The WR-26 is small enough that you could actually pack it and take it on travels. If your phone has a personal hotspot, you’ll be able to use all of the WiFi radio functionality on the road. Since I’ve no experience with Ocean Digital devices, I always question product longevity so we’ll have to see how that plays out. It’s comforting, though, knowing that a trusted friend in the radio industry made the recommendation–he’s never lead me astray!
“[T]urned off the frontier service just for a couple hours after they backstabbed me.”
One of vTuner’s business clients (a client of Frontier) informed me that Johnson wanted to change the terms of their financial agreement thus used a service blackout to force Frontier’s hand. That seems to be supported by Johnson’s comment. In the end, we know Frontier dropped vTuner a few days later and has now partnered with Airable.
Regardless of what might have really happened, end-users of the Frontier Silicon service have had to cope with frustrating changes (I own a Sangean WFR-28 and Como Audio Solo which have both been affected).
Without warning, we lost our curated collection of station favorites/bookmarks. Personally, this was a collection of stations I had refined over the better part of three years. To lose them without warning was a bit of a blow to say the least.

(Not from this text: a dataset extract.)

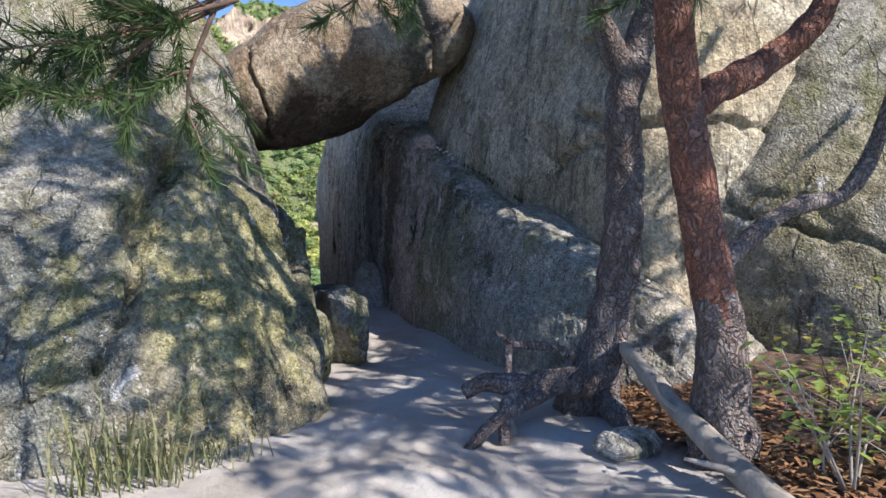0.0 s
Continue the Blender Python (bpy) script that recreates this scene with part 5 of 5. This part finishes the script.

To Frontier’s credit, they did implement the new aggregator quickly, but in the process lost some important functionality that was apparently a part of the vTuner service including the ability to save/organize favorites and personal streams. Fortunately, it appears Frontier will address this in the future.

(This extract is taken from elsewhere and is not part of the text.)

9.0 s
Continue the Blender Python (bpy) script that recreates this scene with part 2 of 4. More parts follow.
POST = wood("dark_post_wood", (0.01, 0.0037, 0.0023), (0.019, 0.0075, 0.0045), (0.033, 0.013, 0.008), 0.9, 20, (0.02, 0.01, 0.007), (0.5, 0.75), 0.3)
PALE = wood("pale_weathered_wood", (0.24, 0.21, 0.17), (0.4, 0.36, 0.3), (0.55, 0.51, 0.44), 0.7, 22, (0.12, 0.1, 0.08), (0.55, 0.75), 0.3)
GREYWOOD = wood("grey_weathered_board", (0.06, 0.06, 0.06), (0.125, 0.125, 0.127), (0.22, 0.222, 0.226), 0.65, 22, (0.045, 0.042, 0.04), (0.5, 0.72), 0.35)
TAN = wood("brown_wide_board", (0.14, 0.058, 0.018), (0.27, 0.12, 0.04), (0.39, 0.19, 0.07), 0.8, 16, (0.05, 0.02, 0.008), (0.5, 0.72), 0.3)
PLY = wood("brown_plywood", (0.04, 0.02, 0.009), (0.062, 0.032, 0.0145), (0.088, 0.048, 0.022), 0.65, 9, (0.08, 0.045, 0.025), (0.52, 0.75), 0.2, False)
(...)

An update from Frontier Silicon
Many thanks to SWLing Post contributors Dogmatix and Bob Faucett who note the following announcements on Frontier Silicon’s website:
“We are currently experiencing a large volume of support queries. We are prioritising adding missing stations and podcasts, and will be responding to all other queries as quickly as possible. Please accept our apologies for the delay in response.”
“Based on customer feedback we are working to add Favourites and Personal Streams into the new service. Please bear with us for a few weeks while we develop and test this functionality.”
This is good news, although it sounds like it might be some time before functionality is in place.
I’ve received numerous comments and emails from readers regarding this “aggregation aggravation”–the common thread being a sense of vulnerability.
After the service changes, we realized the degree to which our WiFi radio devices are dependent on Frontier Silicon. When service was cut earlier this month, most of our radios couldn’t even connect to streams that were programmed into front panel memory presets. For a while, our WiFi radios became expensive internet appliances that were unable to function as advertised. Those without a traditional FM/AM receiver were essentially useless.
I imagine this could be the case for Internet radios that rely on other aggregators—in other words, the radio is only as good as its online service.